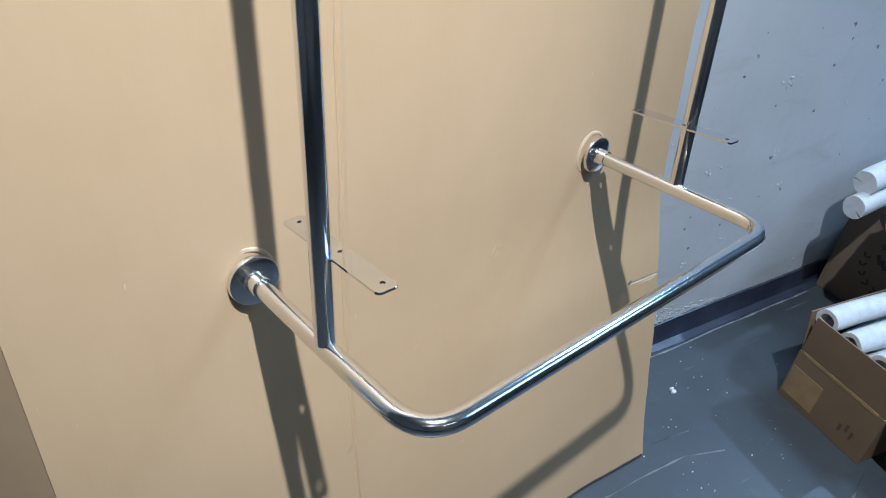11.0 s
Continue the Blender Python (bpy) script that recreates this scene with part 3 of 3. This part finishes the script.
def foam_rod(m, length, radius, turn, seed=1):
    """A solid foam rod slit along one side."""
    bm = bmesh.new()
    rings = []
    for k in range(15):
        x = length * k / 14
        ring = []
        for i in range(24):
            a = 0.10 + (2 * math.pi - 0.20) * i / 23
            r = radius * (1 + 0.10 * noise.noise((x * 9, math.cos(a) + seed, math.sin(a))))
            ring.append((r * math.cos(a + turn), r * math.sin(a + turn)))
        ring.append((radius * 0.15 * math.cos(turn), radius * 0.15 * math.sin(turn)))
        sag = 0.02 * math.sin(x / length * math.pi) + 0.008 * noise.noise((x * 6, seed, 3))
        rings.append([bm.verts.new((x, y + sag, z - 0.02 * (x / length) ** 2)) for y, z in ring])
    for a, b in zip(rings, rings[1:]):
        for i in range(25):
            bm.faces.new((a[i], a[(i + 1) % 25], b[(i + 1) % 25], b[i]))
    bm.faces.new(rings[0]), bm.faces.new(rings[-1])
    ob = new("foam_rod", mesh_of("foam_rod", bm, FOAM, True))
    ob.matrix_basis = m
    return tagged(ob, "white foam packing rod slit lengthwise, lying on a carton", "foam rod", "foam rods on the carton")


def open_carton(m, w, d, h, flap, label, card_mat=None):
    """A carton with thick walls, its flaps standing up."""
    ob = holder("carton", m, label, "box", "cartons by the wall")
    t = 0.005
    skin = card_mat or BOX_CARD
    part("bottom", slab((t, t, 0), (w - t, d - t, t)), skin, ob)
    for nm, lo, hi in (("side_panel", (0, 0, 0), (t, d, h)), ("side_panel", (w - t, 0, 0), (w, d, h)), ("end_panel", (t, 0, 0), (w - t, t, h)), ("end_panel", (t, d - t, 0), (w - t, d, h))):
        part(nm, slab(lo, hi, 0.0015), skin, ob)
    if flap:
        for nm, lo, hi, turn in (("flap", (-t / 2, 0.004, 0), (t / 2, d - 0.004, flap), pose(t / 2, 0, h + 0.001, 0, -2, 0)), ("flap", (-t / 2, 0.004, 0), (t / 2, d - 0.004, flap), pose(w - t / 2, 0, h + 0.001, 0, 16, 0)),
                                 ("flap", (0.004, -t / 2, 0), (w - 0.004, t / 2, flap), pose(0, d - t / 2, h + 0.001, -12, 0, 0)), ("flap", (0.004, -t / 2, 0), (w - 0.004, t / 2, flap), pose(0, t / 2, h + 0.001, 100, 0, 0))):
            bm = slab(lo, hi, 0.0015)
            for v in bm.verts:
                v.co.x += 0.004 * noise.noise(v.co * 7)
            part(nm, bm, skin, ob, m=turn)
    return ob


A = pose(1.138, -0.605, 0, 0, 0, -6)
carton = open_carton(A, 0.46, 0.28, 0.175, 0.125, "open brown carton with taped seams, full of foam tubes")
part("tape", slab((-0.0012, 0.17, 0.02), (0.0004, 0.275, 0.12)), TAPE, carton, "strip of brown packing tape")
part("tape", slab((-0.0012, 0.02, 0.168), (0.0004, 0.27, 0.178)), TAPE, carton, "strip of brown packing tape")
for k in range(3):
    part("print_mark", slab((-0.0016, 0.045 + k * 0.018, 0.05 + 0.012 * (k % 2)), (0.0, 0.052 + k * 0.018, 0.075 + 0.012 * (k % 2))), FADED, carton, "small dark printed mark")
for y, z, r, dx, ang, yaw in ((0.265, 0.287, 0.034, 0.025, 1, -3), (0.190, 0.262, 0.034, 0.040, 2, -5), (0.105, 0.248, 0.034, 0.065, 2, -9), (0.225, 0.20, 0.034, 0.05, 0, 2), (0.145, 0.195, 0.034, 0.06, 0, -2), (0.06, 0.18, 0.034, 0.05, 0, -3), (0.18, 0.13, 0.033, 0.05, 0, 0), (0.10, 0.12, 0.033, 0.05, 0, 0)):
    foam_tube(A @ pose(dx, y, z, 0, ang, yaw), 0.62, r, r * 0.62, 0.015, y * 40)

B = pose(1.785, -0.46, 0, 0, 0, 2)
carton = open_carton(B, 0.62, 0.43, 0.36, 0.0, "brown carton darkened for the shade it stands in, printed with a round wreath mark, against the wall", SHADED_CARD)
part("lid_panel", slab((0.006, 0.006, 0.355), (0.614, 0.424, 0.3605)), SHADED_CARD, carton)
for k in range(16):
    a = 2 * math.pi * (k + 0.5) / 16
    if abs(math.sin(a - 0.6)) < 0.22:
        continue
    for o, tilt in ((0.0, 35), (0.014, -35)):
        leaf = slab((-0.0012, -0.009, -0.0035), (0.0004, 0.009, 0.0035))
        part("wreath_leaf", leaf, INK_AND_SHADE, carton, "printed leaf of the wreath mark",
             m=pose(0, 0.235 + (0.082 + o) * math.cos(a), 0.185 + (0.082 + o) * math.sin(a), math.degrees(a) + 90 + tilt, 0, 0))
for k in range(6):
    part("print_bar", slab((-0.0012, -0.006, -0.018), (0.0004, 0.006, 0.018)), INK_AND_SHADE, carton, "dark printed bar of the mark",
         m=pose(0, 0.235 + (k - 2.5) * 0.019, 0.185 + (k - 2.5) * 0.010, -30, 0, 0))
for x, y, z, l, r, yaw, pitch in ((1.505, -0.135, 0.462, 0.50, 0.036, -3, -2), (1.55, -0.115, 0.525, 0.48, 0.038, -3, -5), (1.79, -0.24, 0.515, 0.29, 0.037, -6, 0), (1.60, -0.24, 0.430, 0.50, 0.036, 3, 2), (1.66, -0.31, 0.405, 0.52, 0.036, 4, 1), (1.75, -0.17, 0.397, 0.45, 0.036, 3, 0), (1.84, -0.10, 0.397, 0.5, 0.035, 0, 0), (1.82, -0.385, 0.396, 0.5, 0.035, 0, 0)):
    foam_rod(pose(x, y, z, 0, pitch, yaw), l, r, 2.4 + 3 * math.sin(x * 31), x * 9)


def crumpled(name, m, sx, sy, sz, mat, label, category, seed):
    """A crumpled wrapper: a creased, hollow-looking bundle."""
    bm = bmesh.new()
    bmesh.ops.create_icosphere(bm, subdivisions=4, radius=1)
    for v in bm.verts:
        p = v.co.copy()
        k = 1 + 0.30 * noise.noise(p * 1.6 + Vector((seed, 0, 0))) + 0.22 * abs(noise.noise(p * 4.1 + Vector((0, seed, 0)))) - 0.05 * abs(noise.noise(p * 7))
        v.co = Vector((p.x * sx * k, p.y * sy * k, max(-0.7, p.z) * sz * k))
    ob = new(name, mesh_of(name, bm, mat, True))
    ob.matrix_basis = m
    return tagged(ob, label, category)


crumpled("foam_wrap", pose(1.63, -0.30, 0.45, 0, 8, 20), 0.14, 0.10, 0.065, FOAM, "crumpled white foam wrap lying on a carton", "packing foam", 3)
crumpled("foam_wrap", pose(1.95, -0.40, 0.40, 0, 0, 0), 0.15, 0.07, 0.05, FOAM, "crumpled white foam wrap lying on a carton", "packing foam", 8)
crumpled("plastic_bag", pose(2.12, -0.34, 0.405, 0, 0, -10), 0.10, 0.06, 0.045, BLACK, "crumpled black plastic bag on a carton", "bag", 5)

C = pose(1.215, -1.02, 0, 0, 0, -8)
open_carton(C, 0.42, 0.36, 0.16, 0.0, "low brown carton on the floor beside the foam box")

# scrap on the floor
bm = bmesh.new()
blob(bm, (0.868, -0.188, 0.003), 0.009, 1.0, 2)
blob(bm, (0.871, -0.176, 0.003), 0.007, 1.0, 5)
tagged(part("paper_scrap", bm, FOAM), "small torn white scrap on the floor", "scrap")
bm = bmesh.new()
for i in range(45):
    blob(bm, (rng.uniform(-1.35, -0.75), rng.uniform(-0.65, -0.25), 0.0005), rng.uniform(0.0006, 0.0018), 0.8, i)
for i in range(40):
    blob(bm, (rng.uniform(0.62, 1.1), rng.uniform(-0.5, -0.06), 0.001), rng.uniform(0.001, 0.0028), 0.8, i)
tagged(part("floor_crumbs", bm, PLASTER), "pale plaster crumbs scattered on the floor", "crumbs", kind="stuff")

# ---- bundle of cables on the wall ----
bundle = holder("cable_bundle", pose(2.105, 0, 2.2), "bundle of black and grey cables hanging on the wall", "cables")
for i in range(9):
    r = random.Random(40 + i)
    x = r.uniform(-0.05, 0.09)
    pts = [(0.10, -0.03, 0.36), (0.02 + x * 0.4, -0.10 - 0.01 * i, 0.33), (-0.055 + x * 0.5, -0.12 - 0.012 * i, 0.22), (-0.04 + x * 0.6, -0.10, 0.08), (0.015 + x * 0.5, -0.06, -0.03 - 0.02 * i), (0.03 + x, -0.04, -0.16 - r.uniform(0, 0.1))]
    part("cable", tube(rounded(pts, 0.08, 6), 0.0035, 8), CABLE, bundle, smooth=True)
part("cable", tube(rounded([(0.02, -0.05, 0.0), (0.012, -0.05, -0.2), (-0.02, -0.05, -0.30), (0.02, -0.045, -0.31), (0.14, -0.04, -0.27)], 0.03, 8), 0.0035, 8), CABLE, bundle, smooth=True)
part("plug", slab((-0.085, -0.14, 0.15), (-0.055, -0.11, 0.20), 0.004), BLACK, bundle, "black plug")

========

— Written task —
Transcribe exactly, with no pictures, the lines running from the first line of the material through the line holding "foam packing rod".

— Result —
11.0 s
Continue the Blender Python (bpy) script that recreates this scene with part 3 of 3. This part finishes the script.
def foam_rod(m, length, radius, turn, seed=1):
    """A solid foam rod slit along one side."""
    bm = bmesh.new()
    rings = []
    for k in range(15):
        x = length * k / 14
        ring = []
        for i in range(24):
            a = 0.10 + (2 * math.pi - 0.20) * i / 23
            r = radius * (1 + 0.10 * noise.noise((x * 9, math.cos(a) + seed, math.sin(a))))
            ring.append((r * math.cos(a + turn), r * math.sin(a + turn)))
        ring.append((radius * 0.15 * math.cos(turn), radius * 0.15 * math.sin(turn)))
        sag = 0.02 * math.sin(x / length * math.pi) + 0.008 * noise.noise((x * 6, seed, 3))
        rings.append([bm.verts.new((x, y + sag, z - 0.02 * (x / length) ** 2)) for y, z in ring])
    for a, b in zip(rings, rings[1:]):
        for i in range(25):
            bm.faces.new((a[i], a[(i + 1) % 25], b[(i + 1) % 25], b[i]))
    bm.faces.new(rings[0]), bm.faces.new(rings[-1])
    ob = new("foam_rod", mesh_of("foam_rod", bm, FOAM, True))
    ob.matrix_basis = m
    return tagged(ob, "white foam packing rod slit lengthwise, lying on a carton", "foam rod", "foam rods on the carton")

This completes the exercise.